Apart from general malaise in the new-issue market, investors may have been influenced by the unfamiliarity of the business and the fact that more than 70 per cent of 1994 profits came from one customer, Sun Life. Common sense says that is good reason for caution. But the reliance on Sun Life is, in a way, a tribute to the power of Colleagues' business. Since Sun first became a customer, its annual direct-marketing spend has risen more than tenfold to an expected pounds 20m this year, with its proportional contribution set to fall. A more positive interpretation would focus on the potential of the group to build up other blue-chip accounts, such as Barclaycard, Eagle Star and Frizzell, in the same way.

Analysts' forecasts for calendar 1995 profits are pitched at pounds 4m-plus, against pounds 3m achieved for 1994 - itself nearly 10 times the profits reported for 1990. My impression is that trading is buoyant and that expectations may be revised upwards after interim figures are reported in the autumn. On a prospective p/e in the mid-teens, with excellent prospects of further growth, the shares look attractive.

Photobition is another recently floated company, which services the display industry. Its chairman and chief executive, Eddie Marchbanks, describes its business as anything to do with images used for display purposes, typically in museums, retail environments or airports. Founded 27 years ago as a photographic laboratory, the group now has a much broader base. A hiatus came in 1990 with acquisition by the quoted marketing services group FKB. That went bust, leaving Photobition to be bought back by its management, just in time for a recession that forced many rivals into bankruptcy.

In the past four years, the group has grown from two businesses to nine,while profits have roughly quintupled. Promotional spending tends to rise late in the economic cycle, with a general advance in spend becoming noticeable about nine months ago. Levels of activity are described as very buoyant.

The impact of new technology is creating a virtuous circle of growth. Not only is capital spending at high levels - around pounds l.5m in the past 12 months - but the group has formed a subsidiary, Colour by Colour, which began trading last September, handling sales of electronic imaging hardware. Another subsidiary, Scan Display, which makes display systems, is growing fast.

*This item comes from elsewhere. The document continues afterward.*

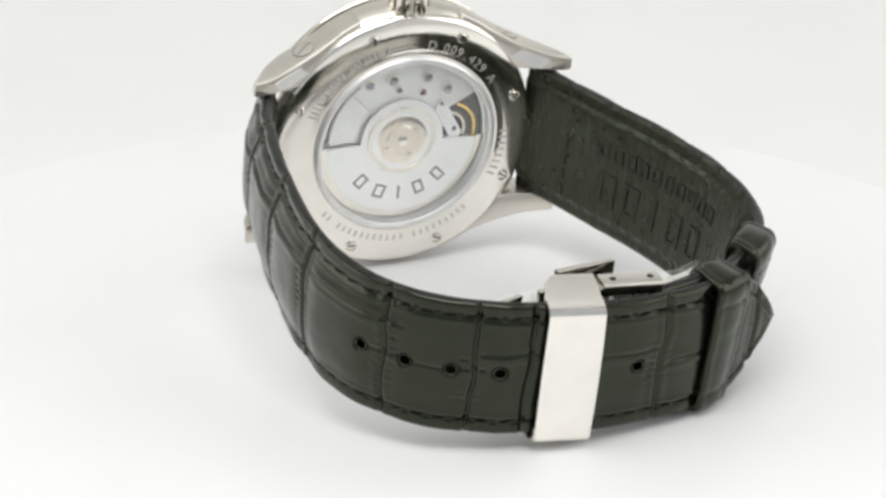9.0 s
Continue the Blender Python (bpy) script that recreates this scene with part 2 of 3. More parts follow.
# ---- the watch: x to six o'clock, y to the crown, z out of the dial; zero at the middle of the case back ----
def build_case(root):
    case = part("case", lathe([(17.4, 1.2), (18.7, 1.2), (19.2, 1.7), (19.7, 2.6), (19.95, 3.5), (19.98, 4.5), (19.85, 5.6), (19.6, 6.25),
                               (19.3, 6.45), (19.3, 6.75), (17.6, 6.75), (17.4, 1.2)], 160), FLANK, root, "polished steel case middle")
    # lugs: a loft of rounded sections from the case's flank to the tip
    # per station: x, inner y, outer y, low z, high z at the outer and at the inner edge; the top face bends down to the tip
    stations = [(7.5, 17.1, 18.5, 1.5, 6.0, 6.0), (10, 15.75, 17.2, 1.3, 6.0, 6.05), (12, 14.25, 15.95, 0.95, 5.9, 6.0), (14, 12.3, 14.85, 0.5, 5.5, 5.75), (16, 10.2, 13.95, 0.0, 5.0, 5.35),
                (18, 10.1, 13.2, -0.6, 4.4, 4.85), (19, 10.1, 12.85, -0.9, 3.8, 4.5), (20, 10.1, 12.6, -1.2, 3.05, 4.05), (21, 10.1, 12.42, -1.5, 2.0, 3.35), (22, 10.1, 12.32, -1.8, 0.6, 2.2),
                (22.6, 10.1, 12.26, -1.95, -0.55, 1.1), (23.05, 10.15, 12.2, -2.0, -1.4, -0.2), (23.3, 10.3, 12.1, -2.05, -1.8, -1.5)]
    for sx in (1, -1):
        for sy in (1, -1):
            bm = bmesh.new()
            rings = []
            for x in (*(7.5 + 0.6 * k for k in range(23)), 21.0, 21.4, 21.8, 22.1, 22.4, 22.65, 22.85, 23.05, 23.2, 23.3):
                yi, yo, lo, hi, top = (float(np.interp(x, [q[0] for q in stations], [q[c] for q in stations])) for c in (1, 2, 3, 4, 5))
                if sy < 0:
                    yi -= 0.4 * min(1, max(0, (x - 15) / 3))
                c = min(0.24, (hi - lo) * 0.4)
                ring = [(yi, lo + c), (yi + 0.3, lo), (yo - c, lo), (yo - c * 0.3, lo + c * 0.35), (yo, lo + c), (yo + 0.03, (lo + hi) / 2),
                        (yo, hi - 1.2 * c), (yo - c * 0.5, hi - 0.35 * c), (yo - 1.3 * c, hi + 0.02), ((yo + yi) / 2, (hi + top) / 2 + 0.08), (yi + 0.3, top), (yi, top - c)]
                rings.append([bm.verts.new((sx * x, sy * y, z)) for y, z in ring])
            for a, b in zip(rings, rings[1:]):
                for i in range(len(a)):
                    j = (i + 1) % len(a)
                    bm.faces.new((a[i], a[j], b[j], b[i]))
            bm.faces.new(rings[0])
            bm.faces.new(rings[-1])
            lug = part("lug", bm, SATIN, case, "satin steel lug bent down to its tip", True, 46)
            if sy > 0:
                # slotted screw set into the flank
                m = Matrix.Translation((sx * 15.1, 14.42, 2.7)) @ Vector((sx * 0.38, 0.925, -0.01)).to_track_quat("Z", "Y").to_matrix().to_4x4()
                scr = lathe([(0, 0.16), (1.2, 0.16), (1.38, 0.08), (1.45, -0.1), (1.45, -0.9), (0, -0.9)], 40)
                scr = part("lug_screw", moved(scr, m), SATIN, lug, "slotted steel screw")
                seat = lathe([(1.45, 0.02), (1.53, 0.04), (1.53, -0.8), (1.45, -0.8)], 40)
                part("screw_seat", moved(seat, m), GAP_AND_SHADE, lug)
                part("screw_slot", moved(block(-1.3, 1.3, -0.06, 0.06, 0.0, 0.165), m @ Matrix.Rotation(radians(35), 4, "Z")), GAP_AND_SHADE, lug)
        # flat polished land on the back of the crown-side lug
        land = [(14.9, 12.0), (16.4, 13.1), (20.4, 11.6), (19.2, 10.3)]
        bm = bmesh.new()
        low, high = [[bm.verts.new((sx * x, y, -0.12 - 0.3 * (x - 16) - d)) for x, y in land] for d in (0.05, -0.6)]
        bm.faces.new(low)
        bm.faces.new(high)
        for i in range(4):
            bm.faces.new((low[i], low[(i + 1) % 4], high[(i + 1) % 4], high[i]))
        part("lug_land", bm, PLATE, case, "pale flat land on the back of the lug", False)
        # strap bar
        bar = lathe([(0, -10.2), (0.55, -10.2), (0.55, 10.2), (0, 10.2)], 24)
        part("strap_bar", moved(bar, Matrix.Translation((sx * 20.3, 0, 0.9)) @ Matrix.Rotation(radians(90), 4, "X")), POLISHED, case)
    part("gasket", lathe([(19.0, 6.4), (19.36, 6.5), (19.36, 6.72), (19.0, 6.8)], 128), GAP_AND_SHADE, case, "dark joint under the bezel")
    # crown
    def crown_turn(bm):
        return moved(bm, Matrix.Translation((0, 18.9, 3.1)) @ Matrix.Rotation(radians(-90), 4, "X"))
    crown = part("crown", crown_turn(lathe([(0, 3.4), (1.9, 3.4), (2.35, 3.2), (2.6, 2.85), (2.6, 0.55), (2.3, 0.3), (0, 0.3)], 64)), POLISHED, root,
                 "fluted polished steel crown")
    for i in range(14):
        a = 360 / 14 * i
        tooth = block(-0.36, 0.36, 2.5, 2.98, 0.5, 2.7, 0.16)
        part("flute", crown_turn(moved(tooth, at(0, 0, 0, a))), POLISHED, crown)
    part("crown_tube", crown_turn(lathe([(0, 0.4), (1.7, 0.4), (1.9, -0.6), (2.1, -1.0), (0, -1.0)], 48)), POLISHED, crown)
    part("crown_cap", crown_turn(lathe([(0, 3.62), (1.2, 3.58), (1.7, 3.45), (1.75, 3.35), (0, 3.35)], 48)), SATIN, crown)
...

In a fragmented industry, smaller rivals find it hard to fund implementation of the latest technology, which is creating acquisition opportunities for Photobition. Any deals are likely to be earnings-enhancing with a strong probability of action before the end of the current financial year next March. Even without such deals, analysts are looking for profits to rise to pounds 3.2m for a prospective p/e of around 11 at 227p, falling further the following year, if profits continue to rise to a tentatively forecast pounds 3.6m. The share price has already advanced 50 per cent since flotation, but the best should be still to come.